Work required: Return each line holding the string "that".

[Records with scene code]

****

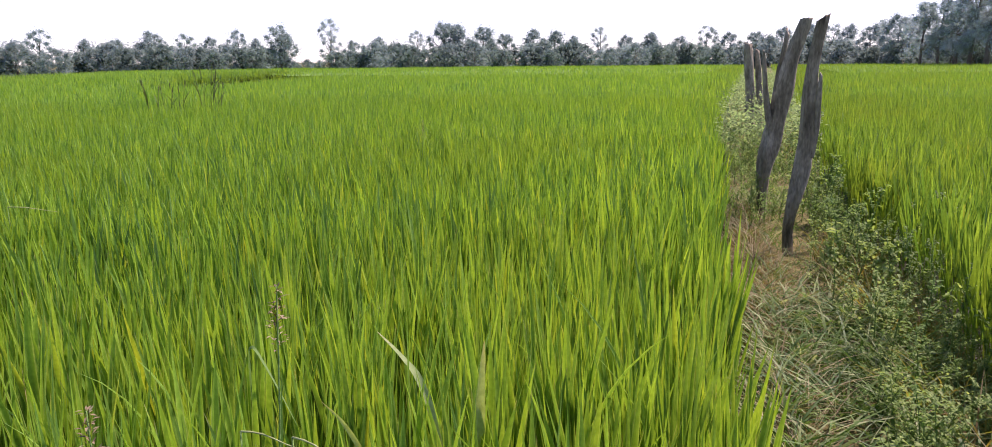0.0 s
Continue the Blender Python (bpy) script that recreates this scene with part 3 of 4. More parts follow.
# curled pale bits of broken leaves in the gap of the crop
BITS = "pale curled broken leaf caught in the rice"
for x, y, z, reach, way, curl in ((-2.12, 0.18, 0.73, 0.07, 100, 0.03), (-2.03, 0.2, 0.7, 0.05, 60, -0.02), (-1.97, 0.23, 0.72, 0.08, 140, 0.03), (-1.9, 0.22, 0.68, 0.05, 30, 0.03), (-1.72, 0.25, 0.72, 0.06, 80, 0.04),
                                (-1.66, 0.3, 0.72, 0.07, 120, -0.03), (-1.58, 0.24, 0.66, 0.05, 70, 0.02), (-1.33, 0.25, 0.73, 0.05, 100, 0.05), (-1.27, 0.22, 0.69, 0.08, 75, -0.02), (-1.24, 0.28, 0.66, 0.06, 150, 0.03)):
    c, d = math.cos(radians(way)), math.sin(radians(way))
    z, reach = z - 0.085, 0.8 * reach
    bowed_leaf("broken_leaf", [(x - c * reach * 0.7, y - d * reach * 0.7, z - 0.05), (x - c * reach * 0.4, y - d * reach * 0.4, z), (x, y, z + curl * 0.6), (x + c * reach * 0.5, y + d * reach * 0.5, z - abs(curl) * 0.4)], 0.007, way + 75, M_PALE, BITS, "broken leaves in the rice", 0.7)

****

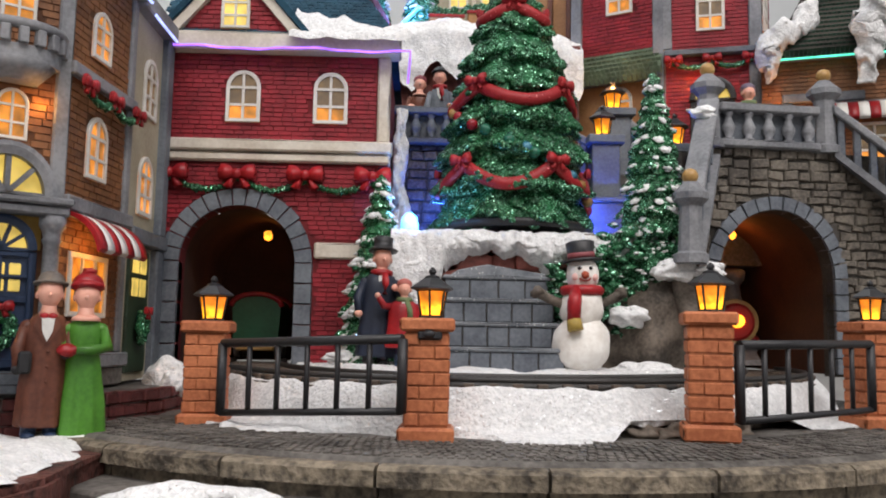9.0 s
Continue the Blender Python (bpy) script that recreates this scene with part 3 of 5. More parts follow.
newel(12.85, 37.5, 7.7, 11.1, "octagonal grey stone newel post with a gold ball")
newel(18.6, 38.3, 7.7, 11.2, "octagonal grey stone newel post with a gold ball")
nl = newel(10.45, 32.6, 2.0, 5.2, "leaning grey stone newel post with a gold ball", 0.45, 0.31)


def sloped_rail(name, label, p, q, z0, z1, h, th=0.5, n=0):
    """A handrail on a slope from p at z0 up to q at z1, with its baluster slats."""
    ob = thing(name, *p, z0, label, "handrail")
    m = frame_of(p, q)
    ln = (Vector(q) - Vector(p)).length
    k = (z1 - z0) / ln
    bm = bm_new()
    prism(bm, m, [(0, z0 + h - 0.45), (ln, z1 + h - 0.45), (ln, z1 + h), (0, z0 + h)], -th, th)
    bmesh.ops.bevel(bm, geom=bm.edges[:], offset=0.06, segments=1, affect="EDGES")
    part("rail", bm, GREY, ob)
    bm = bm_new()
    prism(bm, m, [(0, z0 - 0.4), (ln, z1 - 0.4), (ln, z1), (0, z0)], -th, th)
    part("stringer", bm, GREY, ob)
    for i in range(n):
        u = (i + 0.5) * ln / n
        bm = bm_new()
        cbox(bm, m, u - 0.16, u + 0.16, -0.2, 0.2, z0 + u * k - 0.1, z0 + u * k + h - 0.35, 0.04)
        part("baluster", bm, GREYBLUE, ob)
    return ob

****

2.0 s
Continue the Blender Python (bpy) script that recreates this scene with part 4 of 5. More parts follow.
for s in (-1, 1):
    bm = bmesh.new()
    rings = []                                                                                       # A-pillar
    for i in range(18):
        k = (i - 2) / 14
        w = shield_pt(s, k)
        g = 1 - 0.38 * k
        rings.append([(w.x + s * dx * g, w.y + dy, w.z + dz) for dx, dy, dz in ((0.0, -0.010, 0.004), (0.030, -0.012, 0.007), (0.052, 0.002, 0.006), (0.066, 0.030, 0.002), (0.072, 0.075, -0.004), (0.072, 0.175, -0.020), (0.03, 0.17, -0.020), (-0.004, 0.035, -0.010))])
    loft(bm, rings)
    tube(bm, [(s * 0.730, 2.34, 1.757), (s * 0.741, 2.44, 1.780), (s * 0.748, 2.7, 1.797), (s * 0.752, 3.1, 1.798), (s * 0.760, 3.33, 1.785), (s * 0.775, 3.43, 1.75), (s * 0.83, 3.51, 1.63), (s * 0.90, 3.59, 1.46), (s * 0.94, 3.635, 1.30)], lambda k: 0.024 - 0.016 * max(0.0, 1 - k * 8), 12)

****

Exercise result:
Continue the Blender Python (bpy) script that recreates this scene with part 3 of 4. More parts follow.
Continue the Blender Python (bpy) script that recreates this scene with part 3 of 5. More parts follow.
Continue the Blender Python (bpy) script that recreates this scene with part 4 of 5. More parts follow.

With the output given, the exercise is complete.